Sefer HaAggadah
Sefer HaAggadah (The Book of Legends) is a compilation of Aggadot (singular Aggadah; Aramaic אַגָּדָה: "tales, lore") that was compiled and edited by Hayim Nahman Bialik and Yehoshua Hana Rawnitzki starting from 1903. Most of the sources included in Sefer HaAggadah come from the period of the Tannaim and the Amoraim. Bialik and Ravnitzky include aggadot from the Mishnah, the Babylonian Talmud, Jerusalem Talmud, Avot of Rabbi Natan, Mekhilta, Sifra, Sifre, Tosefta, Midrash Rabba, Midrash Tanhuma, Pirke De-Rabbi Eliezer, Sefer Yetzirah, Yalkut Shimoni, Alphabet of Sirach and others.
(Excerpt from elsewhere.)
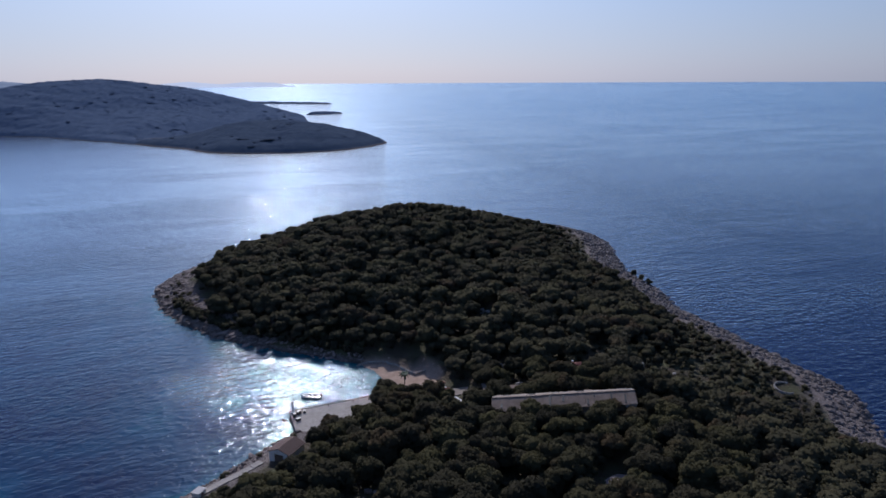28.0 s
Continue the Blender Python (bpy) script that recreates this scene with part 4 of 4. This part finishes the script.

Nuhum N. Glatzer, Jewish literary scholar, theologian, and editor writes that Bialik's goal in compiling the Sefer HaAggadah was "…part of his attempt to popularize Hebrew classics."[1] This mission is very much evident in Bialik's essay, Halakah and Aggadah where he expands on the roles of Halakah and Aggadah in reinventing or renewing a society's culture.
Halakah and Aggadah
In 1917 Hayim Nahman Bialik published an essay titled Halakah and Aggadah where he elaborates on the role of Halakah (torah law) and Aggadah (lore) as two key elements in Judaism that can only work hand in hand.[2] Throughout the essay Bialik shows the dual nature of Halakah and Aggadah and the complementary roles that they play. He writes that, "Halakhah is all husk, body, action; Aggadah is all content, soul, aspiration. The first is hardening inertia, compulsion and submission; the second, continuous renewal, freedom and spontaneity." Although Sefer HaAggadah's goal is to spread the "renewal, freedom and spontaneity" within the rich tradition of Jewish lore, in Halakah and Aggadah Bialik emphasizes the gravity and importance of Halakah. Halakah to Bialik is the implementation of the lessons learned from Aggadah, it is "a defined attitude towards life." When Bialik refers to Halakah he isn't necessarily referring to Torah Law. He may be talking about the implementation of the morals and ethics that people learn from the rich Jewish Aggadic literature. To Bialik the renewal of a Jewish culture was crucial and he believed that it had to be rooted in the past yet refocused for a new modern Hebrew speaking audience. Although the goal of Sefer HaAggadah was to popularize the old Hebrew classics in the form of Aggadah, Bialik's calls for a life of "…action rather than talk, and in writing, for Halakhah rather than Aggadah." In other words culture does not enter the conscience of a people or a nation if it does not transition into the realm of action.